Blackburn told Fox News on Thursday that the shooting made clear the need to "protect the Second Amendment and protect our citizens" before shifting the discussion to mental health.

The senior Orfanos said his son, who went by "Tel," was hardly a critic of the Second Amendment. In fact, the 27-year-old was something of a gun enthusiast.

During his time in the Navy, he often visited shooting ranges, and when he returned home to live with his parents several years ago, he asked if he could keep a gun in the house. They wouldn't allow it.

"My take is that if there's a gun in the house, there's always a possibility of an accident, or of suicide," his father said. "It increases the odds."

Orfanos had hoped his son would change his mind after the Navy veteran survived last year's mass shooting at a country music festival in Las Vegas. His son suffered PTSD from the episode, in which he had helped pull mutilated bodies out of the line of fire, Orfanos said.

"He still thought people can have their guns," his father said. "But even he said they didn't need extended magazines, which is what the person had who murdered my son."

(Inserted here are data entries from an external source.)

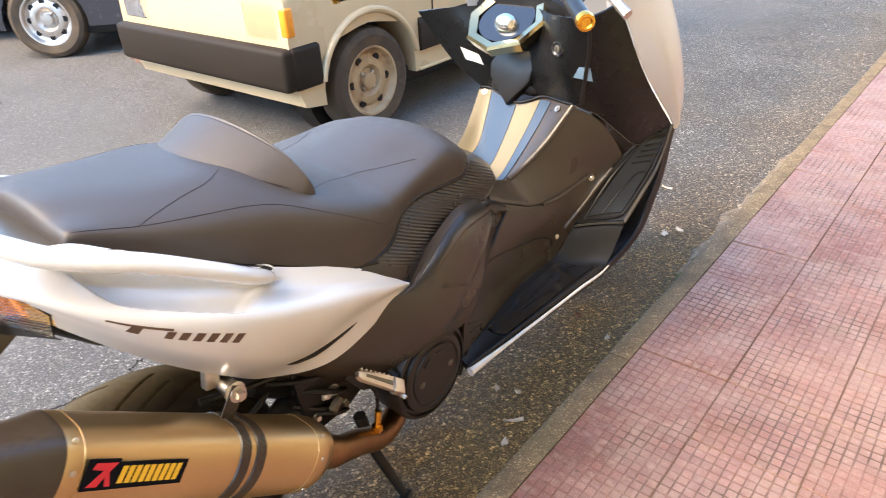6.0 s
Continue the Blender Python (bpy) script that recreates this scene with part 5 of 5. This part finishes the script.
    fair = Side([[(0.288, 2.140, 1.000), (0.308, 2.254, 0.815), (0.320, 2.434, 0.634), (0.305, 2.440, 0.600)],
                 [(0.318, 2.190, 1.030), (0.346, 2.310, 0.840), (0.330, 2.460, 0.645), (0.302, 2.465, 0.600)],
                 [(0.275, 2.360, 1.050), (0.300, 2.440, 0.850), (0.272, 2.550, 0.680), (0.240, 2.520, 0.600)],
                 [(0.0, 2.560, 1.060), (0.0, 2.660, 0.860), (0.0, 2.700, 0.720), (0.0, 2.660, 0.600)]], s)
    fair.sign = s
    sp("front_fairing", fair.sheet(24, 24, 0.005, v=(0, 1) if s > 0 else (0.62, 1)), M_WHITE, "pearl white front fairing")
    low = Side([[(0.319, 2.432, 0.628), (0.320, 2.345, 0.470), (0.304, 2.205, 0.340), (0.245, 1.660, 0.308)],
                [(0.312, 2.455, 0.600), (0.312, 2.380, 0.440), (0.292, 2.220, 0.312), (0.232, 1.680, 0.282)],
                [(0.220, 2.440, 0.560), (0.210, 2.330, 0.400), (0.180, 2.160, 0.270), (0.140, 1.720, 0.255)]], s)
    low.sign = s
    sp("lower_fairing", low.sheet(24, 12, 0.005), M_BLACK, "black lower fairing")
    # grip and lever
    gp = [S(0.18, 2.06, 1.035, s), S(0.255, 1.985, 1.02, s), S(0.330, 1.910, 1.000, s)]
    grip = sp("handle_grip", tube(gp, [0.015, 0.016, 0.0165], 20, 8), M_BLACK, "black rubber handlebar grip")
    d = (Vector(gp[2]) - Vector(gp[1])).normalized()
    bm = lathe([(0.013, 0), (0.0175, 0.002), (0.0185, 0.010), (0.0170, 0.018), (0.012, 0.019), (0.009, 0.016), (0.0, 0.016)], 28, Matrix.Translation(gp[2]) @ d.to_track_quat("X", "Z").to_matrix().to_4x4())
    end = sp("bar_end", bm, M_GOLD, "gold anodised bar end", parent=grip)
    sp("brake_lever", tube([S(0.20, 2.13, 1.04, s), S(0.27, 2.105, 1.015, s), S(0.335, 2.085, 0.975, s)], [0.0085, 0.0085, 0.0115], 10, 6), M_ALU, "bare aluminium brake lever", parent=grip)

# centre tunnel, glove box and dashboard
stripe = Net([[S(-0.113, 2.175, 0.735), S(-0.078, 2.183, 0.734), S(0.022, 2.153, 0.721), S(0.082, 2.172, 0.740), S(0.150, 2.150, 0.745), S(0.190, 2.135, 0.747)],
              [S(-0.108, 2.128, 0.680), S(-0.068, 2.141, 0.675), S(0.017, 2.104, 0.649), S(0.077, 2.104, 0.668), S(0.125, 2.085, 0.662), S(0.160, 2.052, 0.664)],
              [S(-0.100, 2.062, 0.624), S(-0.063, 2.085, 0.604), S(0.012, 2.042, 0.584), S(0.062, 2.018, 0.581), S(0.100, 1.995, 0.590), S(0.130, 1.965, 0.614)],
              [S(-0.098, 1.970, 0.590), S(-0.063, 1.980, 0.580), S(0.012, 1.945, 0.565), S(0.062, 1.930, 0.565), S(0.100, 1.915, 0.590), S(0.140, 1.890, 0.636)]], -1)
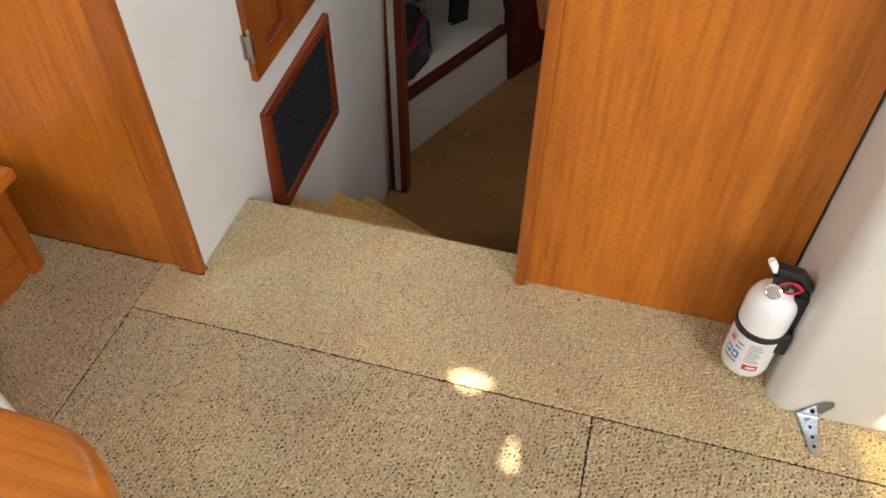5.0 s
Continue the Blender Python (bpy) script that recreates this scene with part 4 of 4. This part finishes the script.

He said the country's "gun culture" is the cause of his son's death - a culture maintained by what he condemned as the fearmongering of the NRA.

"I blame flat out the Wayne LaPierres of the world, the Dana Loesches, because they put the fear of God in some of these people who think they need to have guns up the wazoo," Orfanos said, referring to the executive vice president of the NRA and the group's prominent spokeswoman.

The only way to change the culture, he said, is to pass "rational gun legislation" that protects people's ability to arm themselves in the interest of self-defense but prohibits weapons such as AR-15s and high-power handguns.

The victim's father said it was time to "get real and put an end to this violence." His wife, Orfanos said, remained inconsolable through Thursday.

"My son was a Navy veteran, and, fortunately, he never faced combat," Orfanos said. "Last year in Las Vegas, he survived as his friends were shot all around him, only to come back to our home and be murdered in our hometown."